BTW... Thanks for posting this! It's a great graph and explains a lot.

 

A note... I retested the DT880 again this morning with a different amp configuration and found that i erred last night in the creation of the graph. I misread a 93.5 for 73.5 (it was late and I was tired...).

I have corrected my post and put the properly plotted graph in that post.

 

Here is this morning's graph, comparing the SPDIF and analog feeds:

 

SPDIF-v-analog

 

 

Same file sources, but this time the signal is fed analog out of the Xonar STX card bypassing the DAC1-Pre and fed to the Outlaw RR2150 stereo receiver. To my ears, this usually seems to warm things up a bit and gives it a little punch, but based solely on the graph I created, I see no obvious evidence of that. So much for that 'much more rich and warm tone'. Maybe it's psychoacoustic.

 

Anyway, they are what they are. Simply of interest and for comparison. Nothing more, not scientific, and certainly not definitive.

 

The one other thing that they do is give me a visual 'explanation' to what I am hearing...

The thing I alluded to in the first post is that the graphs would indicate a larger sonic difference between the two cans. Visually the plots seem very different and you would think this would be represented in the overall sound. It is really very small and a matter of degrees more than a night and day difference.

 

shane


Edited by shane55 - 5/16/10 at 4:08pm
post #431 of 10506

I made an upgrade to my DT880'03. Now 600ohm systems are working in it.

After many modding sessions my old 250ohm systems were in an awful condition and a few weeks ago one side blew up. Well, after the good experiences with the 600ohm systems in my DT880'05 I thought this would be a good idea. 

post #432 of 10506

@Shane55 Interesting comparison, made me curios and I grabbed both my 600Ohm DT880 and DT770 and did some careful side by side comparison today. Well, seems like mine DT800 is lighter on bass than DT770, it is also less bright but as you mentioned more detailed.
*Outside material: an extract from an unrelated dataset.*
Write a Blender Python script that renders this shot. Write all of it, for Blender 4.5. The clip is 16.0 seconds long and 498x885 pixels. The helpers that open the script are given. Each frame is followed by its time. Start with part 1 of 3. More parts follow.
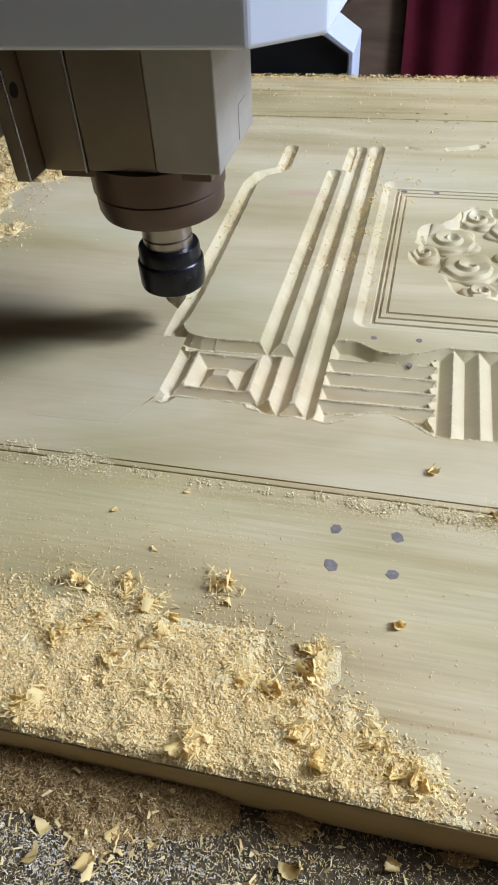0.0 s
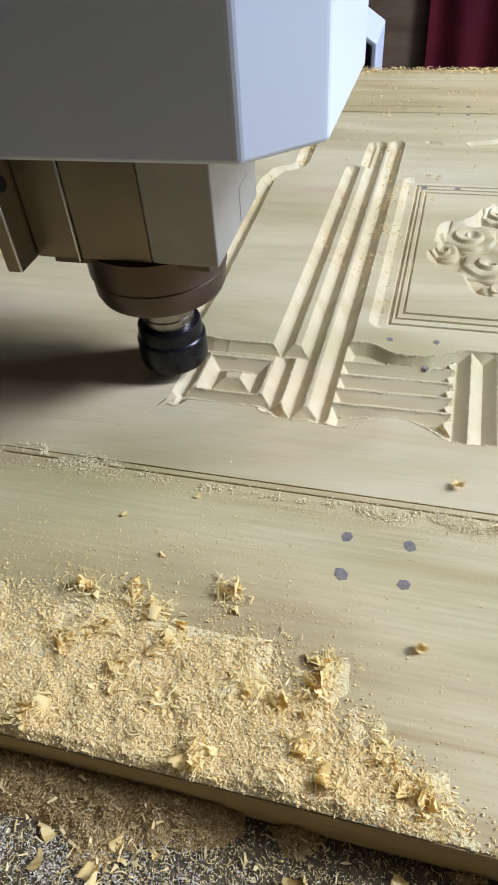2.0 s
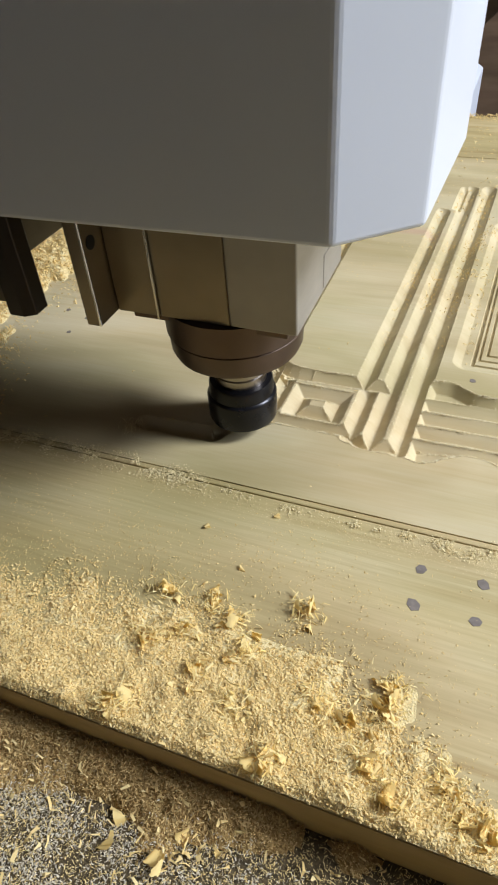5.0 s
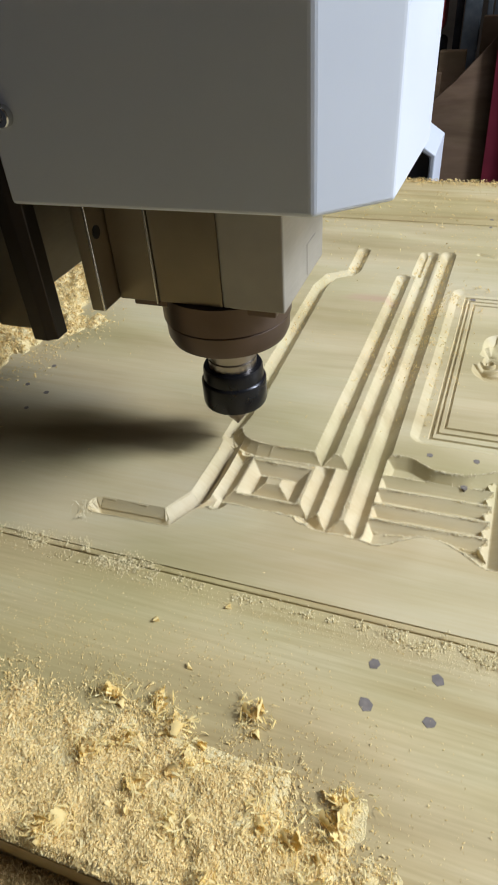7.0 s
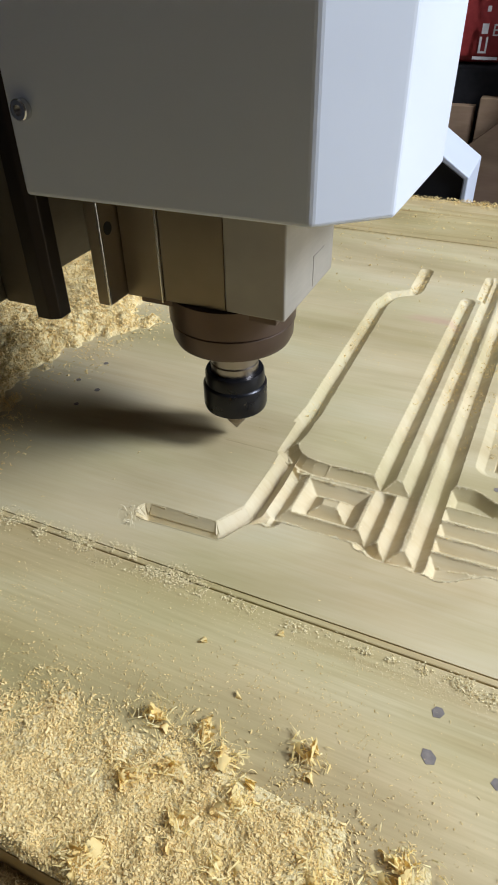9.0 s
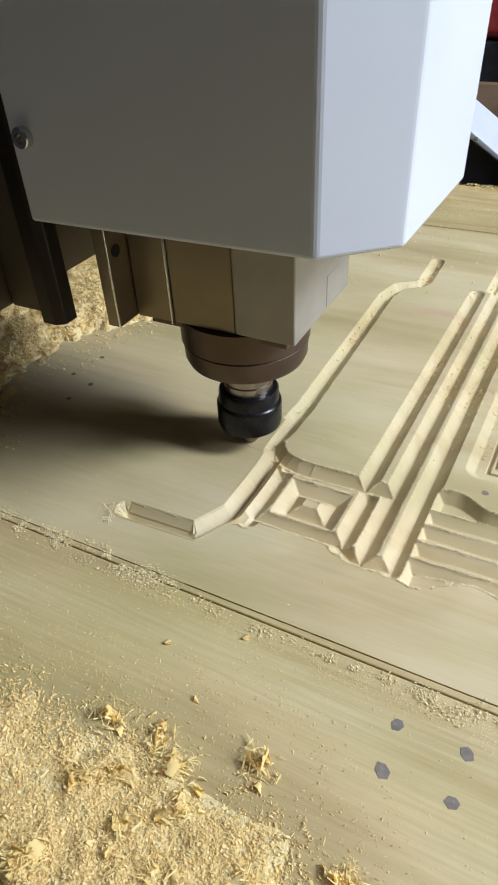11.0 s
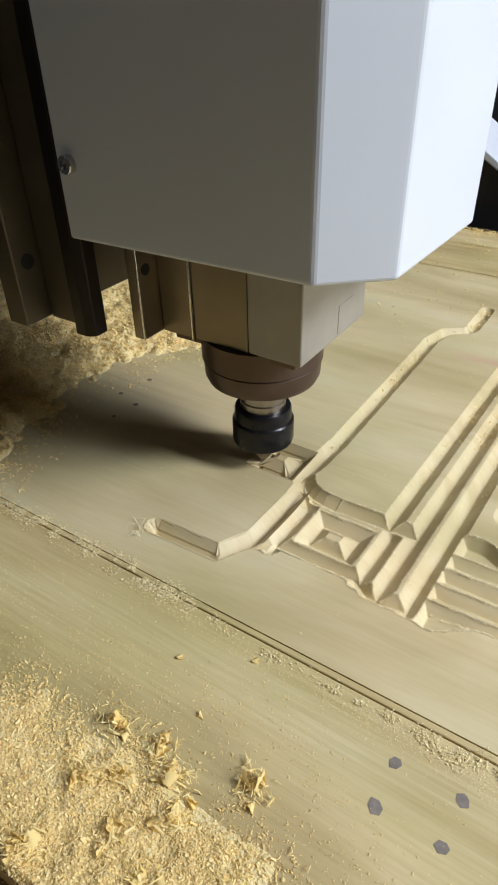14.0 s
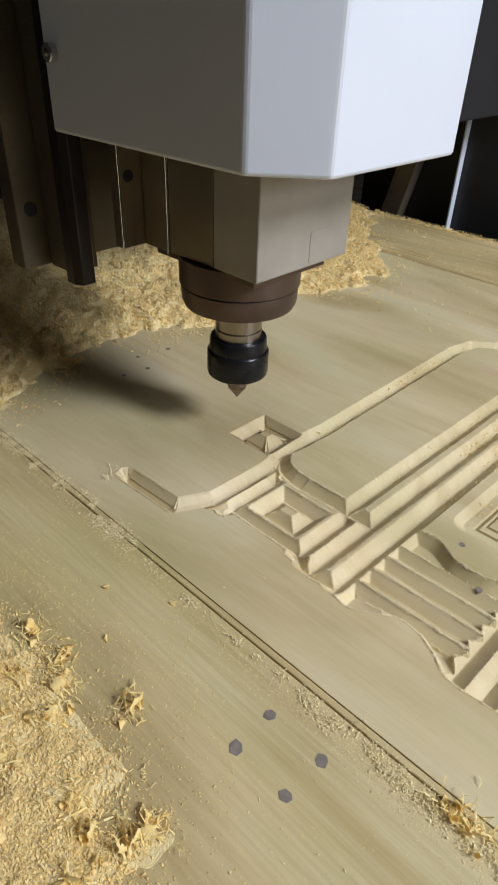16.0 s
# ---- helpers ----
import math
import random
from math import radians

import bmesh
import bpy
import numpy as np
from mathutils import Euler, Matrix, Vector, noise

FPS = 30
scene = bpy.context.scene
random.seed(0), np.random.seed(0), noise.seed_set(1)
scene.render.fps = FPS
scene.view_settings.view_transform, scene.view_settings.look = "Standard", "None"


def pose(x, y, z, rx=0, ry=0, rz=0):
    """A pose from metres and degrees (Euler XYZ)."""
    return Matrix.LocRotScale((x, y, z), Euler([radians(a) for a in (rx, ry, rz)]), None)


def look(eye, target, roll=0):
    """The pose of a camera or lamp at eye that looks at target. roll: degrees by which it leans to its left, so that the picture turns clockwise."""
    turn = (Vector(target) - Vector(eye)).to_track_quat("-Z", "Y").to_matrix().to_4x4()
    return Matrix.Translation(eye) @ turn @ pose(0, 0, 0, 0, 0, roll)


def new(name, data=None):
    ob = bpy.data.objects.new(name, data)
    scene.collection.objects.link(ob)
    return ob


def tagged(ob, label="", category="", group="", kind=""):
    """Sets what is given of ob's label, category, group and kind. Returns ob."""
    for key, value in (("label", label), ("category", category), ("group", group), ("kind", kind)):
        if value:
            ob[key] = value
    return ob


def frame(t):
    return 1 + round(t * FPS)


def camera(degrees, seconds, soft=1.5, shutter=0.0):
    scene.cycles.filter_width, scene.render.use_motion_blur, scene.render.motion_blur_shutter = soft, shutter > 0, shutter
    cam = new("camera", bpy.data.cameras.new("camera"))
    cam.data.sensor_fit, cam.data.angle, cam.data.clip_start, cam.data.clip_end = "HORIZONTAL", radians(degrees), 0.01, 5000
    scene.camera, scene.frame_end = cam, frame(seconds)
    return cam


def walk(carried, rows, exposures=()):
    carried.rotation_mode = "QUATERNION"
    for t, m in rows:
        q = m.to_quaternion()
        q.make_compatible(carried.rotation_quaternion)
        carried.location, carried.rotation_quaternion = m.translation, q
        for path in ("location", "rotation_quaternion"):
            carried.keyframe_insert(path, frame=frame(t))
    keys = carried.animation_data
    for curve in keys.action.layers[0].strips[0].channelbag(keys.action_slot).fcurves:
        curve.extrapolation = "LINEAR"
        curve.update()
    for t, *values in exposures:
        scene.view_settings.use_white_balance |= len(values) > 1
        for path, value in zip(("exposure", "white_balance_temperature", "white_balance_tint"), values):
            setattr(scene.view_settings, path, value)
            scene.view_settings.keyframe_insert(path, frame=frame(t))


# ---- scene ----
cam = camera(43.2, 16.0, soft=1.8, shutter=0.35)
PATH = [
    (0, (0.065, -0.289, 0.219), (-0.29, 1.092, -1.183), -3.4),
    (0.5, (0.065, -0.287, 0.22), (-0.313, 1.079, -1.191), -3.8),
    (1, (0.066, -0.286, 0.219), (-0.325, 1.07, -1.198), -4.1),
    (1.5, (0.069, -0.283, 0.221), (-0.328, 1.088, -1.181), -4.1),
    (2, (0.068, -0.282, 0.22), (-0.348, 1.071, -1.194), -4.9),
    (2.5, (0.067, -0.285, 0.216), (-0.397, 1.053, -1.196), -5.5),
    (3, (0.069, -0.287, 0.22), (-0.384, 1.056, -1.191), -5.0),
    (3.5, (0.062, -0.295, 0.222), (-0.489, 1.041, -1.16), -4.9),
    (3.7, (0.056, -0.297, 0.227), (-0.529, 1.034, -1.147), -4.7),
    (5.8, (0.065, -0.294, 0.232), (-0.54, 1.095, -1.073), -4.2),
    (6, (0.067, -0.291, 0.233), (-0.525, 1.116, -1.058), -4.1),
    (6.5, (0.072, -0.282, 0.236), (-0.496, 1.144, -1.046), -4.5),
    (7, (0.071, -0.273, 0.242), (-0.516, 1.178, -1.003), -4.5),
    (7.5, (0.068, -0.266, 0.249), (-0.53, 1.221, -0.948), -2.7),
    (8, (0.06, -0.26, 0.243), (-0.646, 1.157, -0.98), -2.0),
    (8.5, (0.052, -0.265, 0.238), (-0.674, 1.14, -0.987), -2.5),
    (9, (0.046, -0.268, 0.235), (-0.609, 1.179, -0.981), -1.0),
    (9.2, (0.057, -0.263, 0.233), (-0.65, 1.174, -0.965), -2.5),
    (11.3, (0.07, -0.248, 0.237), (-0.693, 1.115, -1.012), -3.2),
    (11.5, (0.07, -0.25, 0.236), (-0.711, 1.11, -1.006), -3.4),
    (12, (0.066, -0.25, 0.239), (-0.726, 1.091, -1.015), -3.8),
    (12.5, (0.066, -0.249, 0.237), (-0.732, 1.102, -1.003), -3.8),
    (13, (0.065, -0.25, 0.237), (-0.712, 1.122, -0.993), -2.9),
    (13.5, (0.075, -0.247, 0.242), (-0.715, 1.13, -0.975), -2.3),
    (14, (0.083, -0.252, 0.242), (-0.824, 1.099, -0.921), -1.4),
    (14.5, (0.102, -0.252, 0.239), (-0.901, 1.07, -0.877), -2.7),
    (15, (0.117, -0.249, 0.239), (-0.927, 1.05, -0.866), -1.9),
    (15.5, (0.142, -0.236, 0.231), (-0.979, 1.006, -0.864), 0.7),
    (16, (0.146, -0.233, 0.23), (-0.97, 0.975, -0.909), 2.3),
]
EXPOSURES = [(0, -0.03, 5550, 16), (2.3, 0.0, 5600, 16), (3, -0.14, 5800, 15), (3.5, -0.13, 6220, 13), (6, 0.05, 6420, 12), (7, -0.05, 6170, 11), (8, -0.12, 6220, 12), (9, -0.03, 6070, 12), (11.5, -0.04, 6270, 11), (12.5, -0.02, 6620, 10), (13.2, 0.05, 6270, 10), (14, -0.1, 6470, 11), (14.5, -0.17, 6620, 12), (15.2, -0.26, 6520, 14), (16, -0.38, 6470, 14)]
walk(cam, [(t, look(eye, target, roll)) for t, eye, target, roll in PATH], EXPOSURES)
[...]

Can you please take a look inside to see if you have dampening caps attached to the back of both drivers on DT770 and DT880, it should look like this

_MG_1274.jpg

 

EDIT: Reason I am asking is that I had 600Ohm DT770s on my hands in the past one completely w/o caps and one with cap on one driver only.


Edited by Andrew_WOT - 5/16/10 at 5:38pm
post #433 of 10506
Quote:
Originally Posted by Andrew_WOT View Post

@Shane55 Interesting comparison, made me curios and I grabbed both my 600Ohm DT880 and DT770 and did some careful side by side comparison today. Well, seems like mine DT800 is lighter on bass than DT770, it is also less bright but as you mentioned more detailed. Can you please take a look inside to see if you have dampening caps attached to the back of both drivers on DT770 and DT880, it should look like this

 

EDIT: Reason I am asking is that I had 600Ohm DT770s on my hands in the past one completely w/o caps and one with cap on one driver only.


Well... I suppose I could, but not sure how to open them... Also wouldn't want to void a warranty.

 

shane

post #434 of 10506
Quote:
Originally Posted by fraseyboy View Post

I'm not sure if I like the treble that much. It's VERY sparkly and somewhat fatiguing, especially on badly recorded music. The overall tone tilts towards being cold and analytical as opposed to being sweet and liquid like the HF2's. They don't rock out as well as the HF2's. Guitars don't have that Grado crunch.


fraseyboy,

What were you amping the DT880/600 with?  Right now, mine are driven by a Bada PH-12, tubed with 1x RCA 6SN7GTB and 2x Sylvania 6SN7GTB, and the highs sound sweet, colorful, liquidy and non-fatiguing, but without loss of detail or extension.  These are mid-fi tubes, but the Beyers sound excellent from top to bottom with them.

 

Bass is deep, extremely well-defined and has good impact.  Listening to Loggins and Messina: "Angry Eyes" and "Be Free", the Beyers served up powerful bass.  I don't understand some reviewers' claims that the bass on the DT880/600 is "thin".  ???

 

 

post #435 of 10506
Quote:
Originally Posted by pataburd View Post




fraseyboy,

What were you amping the DT880/600 with?  Right now, mine are driven by a Bada PH-12, tubed with 1x RCA 6SN7GTB and 2x Sylvania 6SN7GTB, and the highs sound sweet, colorful, liquidy and non-fatiguing, but without loss of detail or extension.  These are mid-fi tubes, but the Beyers sound excellent from top to bottom with them.

 

Bass is deep, extremely well-defined and has good impact.  Listening to Loggins and Messina: "Angry Eyes" and "Be Free", the Beyers served up powerful bass.  I don't understand some reviewers' claims that the bass on the DT880/600 is "thin".  ???

 

 

Amping them with my Little Dot MKII which is a pretty low end tube amp. I certainly wouldn't describe the highs as liquidy. They do extend considerably but they're still a bit too crisp for my tastes. 

 

I agree. The bass is pretty much perfect. It's impactful where it needs to be and reaches extremely low without being overpowering. So is the soundstage. They layer and seperate instruments beautifully. I can see why people love them so much, they just don't involve me like my Grado's do. The HF2's put me smack bang in the middle of the music while the DT880's sort-of present it around me, which isn't necessarily a bad thing depending on the situation and genre. 

 

They're still up there as one of the best I've heard though.